• [Exercise material]:
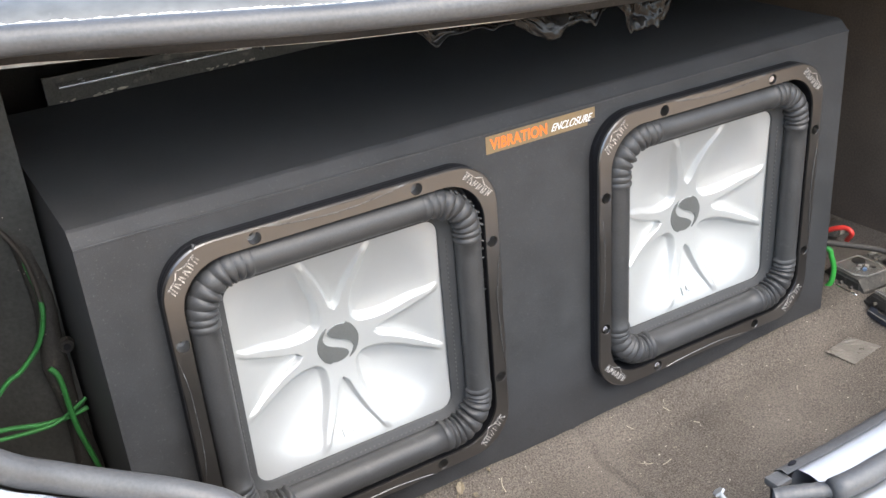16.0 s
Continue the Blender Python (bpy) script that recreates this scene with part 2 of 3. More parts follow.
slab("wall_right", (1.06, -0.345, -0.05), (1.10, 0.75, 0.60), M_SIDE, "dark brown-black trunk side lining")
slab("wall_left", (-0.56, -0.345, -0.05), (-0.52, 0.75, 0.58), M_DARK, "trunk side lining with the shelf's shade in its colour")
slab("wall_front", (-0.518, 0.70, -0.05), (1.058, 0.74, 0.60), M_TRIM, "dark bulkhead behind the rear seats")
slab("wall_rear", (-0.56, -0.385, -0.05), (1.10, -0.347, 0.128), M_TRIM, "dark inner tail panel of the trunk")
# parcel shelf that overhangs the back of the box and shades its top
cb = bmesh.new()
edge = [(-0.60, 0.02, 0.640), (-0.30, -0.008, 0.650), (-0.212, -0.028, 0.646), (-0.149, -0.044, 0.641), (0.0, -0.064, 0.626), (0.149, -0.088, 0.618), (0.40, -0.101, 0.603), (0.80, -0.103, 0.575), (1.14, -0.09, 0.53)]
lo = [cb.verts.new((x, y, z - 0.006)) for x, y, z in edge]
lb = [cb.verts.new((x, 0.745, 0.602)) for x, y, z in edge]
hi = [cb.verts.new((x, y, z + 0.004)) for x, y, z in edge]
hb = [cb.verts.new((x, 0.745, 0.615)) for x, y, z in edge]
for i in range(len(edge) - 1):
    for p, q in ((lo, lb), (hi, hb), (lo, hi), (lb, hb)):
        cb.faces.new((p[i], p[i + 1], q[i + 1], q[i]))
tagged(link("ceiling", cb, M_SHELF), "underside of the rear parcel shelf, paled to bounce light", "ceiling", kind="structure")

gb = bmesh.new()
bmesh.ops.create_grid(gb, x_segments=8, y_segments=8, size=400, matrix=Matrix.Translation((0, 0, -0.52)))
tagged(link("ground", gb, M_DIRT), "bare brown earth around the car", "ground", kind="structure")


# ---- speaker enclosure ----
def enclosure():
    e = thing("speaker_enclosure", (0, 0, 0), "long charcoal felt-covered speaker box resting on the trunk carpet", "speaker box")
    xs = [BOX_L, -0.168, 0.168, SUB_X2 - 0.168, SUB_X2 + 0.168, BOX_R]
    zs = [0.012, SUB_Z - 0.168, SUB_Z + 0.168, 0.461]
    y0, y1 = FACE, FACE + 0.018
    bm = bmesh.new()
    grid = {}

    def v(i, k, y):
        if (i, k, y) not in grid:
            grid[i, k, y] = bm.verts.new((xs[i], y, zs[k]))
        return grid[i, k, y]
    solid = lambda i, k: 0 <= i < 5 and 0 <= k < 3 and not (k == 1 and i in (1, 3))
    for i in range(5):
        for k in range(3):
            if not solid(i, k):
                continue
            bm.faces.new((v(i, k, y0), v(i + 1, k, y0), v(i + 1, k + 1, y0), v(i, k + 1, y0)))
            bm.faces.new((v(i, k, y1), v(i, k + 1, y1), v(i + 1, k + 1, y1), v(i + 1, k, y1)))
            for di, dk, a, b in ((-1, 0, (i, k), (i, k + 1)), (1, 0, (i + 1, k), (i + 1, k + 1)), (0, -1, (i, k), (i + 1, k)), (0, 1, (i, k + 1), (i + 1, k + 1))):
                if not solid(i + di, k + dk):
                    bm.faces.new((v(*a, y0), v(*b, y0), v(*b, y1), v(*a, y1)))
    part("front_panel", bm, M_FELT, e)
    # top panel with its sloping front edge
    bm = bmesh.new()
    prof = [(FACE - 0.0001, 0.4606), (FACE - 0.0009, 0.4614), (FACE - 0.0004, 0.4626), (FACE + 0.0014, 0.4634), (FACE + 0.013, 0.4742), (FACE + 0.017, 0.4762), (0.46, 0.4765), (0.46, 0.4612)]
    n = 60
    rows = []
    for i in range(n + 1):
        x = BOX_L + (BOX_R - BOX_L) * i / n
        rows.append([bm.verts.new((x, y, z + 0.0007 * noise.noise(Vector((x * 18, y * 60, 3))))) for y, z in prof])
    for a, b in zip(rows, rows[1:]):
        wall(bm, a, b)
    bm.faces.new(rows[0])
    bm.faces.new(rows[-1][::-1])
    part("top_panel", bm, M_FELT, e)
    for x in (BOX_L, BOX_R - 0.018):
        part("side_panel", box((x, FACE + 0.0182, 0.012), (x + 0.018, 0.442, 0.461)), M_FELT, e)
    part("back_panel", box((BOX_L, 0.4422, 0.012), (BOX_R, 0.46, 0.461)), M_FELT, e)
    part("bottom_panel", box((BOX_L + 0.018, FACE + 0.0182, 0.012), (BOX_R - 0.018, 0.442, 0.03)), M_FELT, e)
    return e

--

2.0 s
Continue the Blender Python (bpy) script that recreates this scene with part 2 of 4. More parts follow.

==

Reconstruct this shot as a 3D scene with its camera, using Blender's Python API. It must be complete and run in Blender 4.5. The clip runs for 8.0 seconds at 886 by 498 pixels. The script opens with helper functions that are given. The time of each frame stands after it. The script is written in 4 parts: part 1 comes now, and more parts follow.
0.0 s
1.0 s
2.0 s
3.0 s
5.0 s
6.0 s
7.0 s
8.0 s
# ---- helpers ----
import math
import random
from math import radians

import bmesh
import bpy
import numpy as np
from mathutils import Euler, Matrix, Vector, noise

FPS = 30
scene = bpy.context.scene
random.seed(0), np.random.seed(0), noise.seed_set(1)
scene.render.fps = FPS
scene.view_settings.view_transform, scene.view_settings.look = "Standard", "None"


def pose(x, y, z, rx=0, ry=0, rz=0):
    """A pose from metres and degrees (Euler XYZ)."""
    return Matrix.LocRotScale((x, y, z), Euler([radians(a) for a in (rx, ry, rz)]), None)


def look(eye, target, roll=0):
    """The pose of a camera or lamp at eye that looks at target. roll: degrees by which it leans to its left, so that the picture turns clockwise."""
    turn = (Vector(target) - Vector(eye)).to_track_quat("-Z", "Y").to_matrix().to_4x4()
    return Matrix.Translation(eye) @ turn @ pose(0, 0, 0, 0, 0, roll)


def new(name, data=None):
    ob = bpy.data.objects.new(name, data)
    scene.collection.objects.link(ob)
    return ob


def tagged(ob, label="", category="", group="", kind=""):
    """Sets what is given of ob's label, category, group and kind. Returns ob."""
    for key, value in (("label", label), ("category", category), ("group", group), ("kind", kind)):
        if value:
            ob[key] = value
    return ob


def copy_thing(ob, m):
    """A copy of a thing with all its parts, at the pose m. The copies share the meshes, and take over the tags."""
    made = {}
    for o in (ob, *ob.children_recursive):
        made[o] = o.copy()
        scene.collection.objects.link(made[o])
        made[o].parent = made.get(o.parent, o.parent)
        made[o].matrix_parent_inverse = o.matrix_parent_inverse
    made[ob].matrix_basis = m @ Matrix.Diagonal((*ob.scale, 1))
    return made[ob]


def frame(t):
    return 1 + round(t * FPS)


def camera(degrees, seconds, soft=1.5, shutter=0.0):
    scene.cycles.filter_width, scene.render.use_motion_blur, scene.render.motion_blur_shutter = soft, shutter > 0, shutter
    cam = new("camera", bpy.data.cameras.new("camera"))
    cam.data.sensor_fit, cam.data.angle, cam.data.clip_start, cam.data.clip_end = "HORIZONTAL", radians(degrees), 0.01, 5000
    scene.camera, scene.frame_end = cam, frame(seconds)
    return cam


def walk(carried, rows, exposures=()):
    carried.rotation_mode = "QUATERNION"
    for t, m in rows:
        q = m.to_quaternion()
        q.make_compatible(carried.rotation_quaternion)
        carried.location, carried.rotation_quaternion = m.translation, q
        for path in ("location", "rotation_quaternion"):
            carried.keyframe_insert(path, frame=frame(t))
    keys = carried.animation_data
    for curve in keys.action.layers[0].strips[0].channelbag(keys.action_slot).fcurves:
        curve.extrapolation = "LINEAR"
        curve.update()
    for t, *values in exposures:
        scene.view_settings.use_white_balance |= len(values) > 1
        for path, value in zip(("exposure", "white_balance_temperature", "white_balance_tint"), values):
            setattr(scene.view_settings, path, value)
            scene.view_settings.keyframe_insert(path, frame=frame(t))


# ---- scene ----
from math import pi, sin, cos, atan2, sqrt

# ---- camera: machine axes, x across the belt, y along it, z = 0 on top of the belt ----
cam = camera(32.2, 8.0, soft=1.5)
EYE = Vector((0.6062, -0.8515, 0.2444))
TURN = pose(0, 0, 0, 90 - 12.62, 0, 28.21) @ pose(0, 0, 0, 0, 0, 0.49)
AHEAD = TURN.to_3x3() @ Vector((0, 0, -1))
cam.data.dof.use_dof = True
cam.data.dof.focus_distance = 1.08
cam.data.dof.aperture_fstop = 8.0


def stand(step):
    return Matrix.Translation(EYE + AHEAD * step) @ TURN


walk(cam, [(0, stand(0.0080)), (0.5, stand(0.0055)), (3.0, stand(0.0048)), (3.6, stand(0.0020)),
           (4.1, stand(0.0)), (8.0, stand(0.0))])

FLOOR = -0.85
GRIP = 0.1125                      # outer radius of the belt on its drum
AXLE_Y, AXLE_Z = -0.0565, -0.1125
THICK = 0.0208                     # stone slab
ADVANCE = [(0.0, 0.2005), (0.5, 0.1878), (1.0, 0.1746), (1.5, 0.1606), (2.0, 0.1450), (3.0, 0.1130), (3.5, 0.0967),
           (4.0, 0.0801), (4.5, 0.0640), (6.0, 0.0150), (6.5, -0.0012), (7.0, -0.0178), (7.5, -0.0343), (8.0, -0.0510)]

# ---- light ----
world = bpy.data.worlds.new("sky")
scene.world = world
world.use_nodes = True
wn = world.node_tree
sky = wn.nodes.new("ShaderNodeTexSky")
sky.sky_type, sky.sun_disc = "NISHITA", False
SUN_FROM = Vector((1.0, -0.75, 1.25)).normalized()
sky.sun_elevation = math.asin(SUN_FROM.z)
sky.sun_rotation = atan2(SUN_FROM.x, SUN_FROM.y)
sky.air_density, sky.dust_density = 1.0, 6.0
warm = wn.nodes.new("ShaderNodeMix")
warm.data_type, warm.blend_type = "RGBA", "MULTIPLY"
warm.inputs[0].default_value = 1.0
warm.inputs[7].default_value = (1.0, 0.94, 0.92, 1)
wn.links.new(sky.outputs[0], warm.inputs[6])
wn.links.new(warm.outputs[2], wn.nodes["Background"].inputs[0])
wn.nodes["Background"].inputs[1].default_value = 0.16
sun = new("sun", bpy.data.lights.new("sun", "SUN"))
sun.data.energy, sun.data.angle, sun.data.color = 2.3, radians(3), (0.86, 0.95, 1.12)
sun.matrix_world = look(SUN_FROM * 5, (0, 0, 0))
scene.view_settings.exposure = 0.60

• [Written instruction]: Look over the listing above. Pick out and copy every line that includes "label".

• [Result for this task]:
def tagged(ob, label="", category="", group="", kind=""):
    """Sets what is given of ob's label, category, group and kind. Returns ob."""
    for key, value in (("label", label), ("category", category), ("group", group), ("kind", kind)):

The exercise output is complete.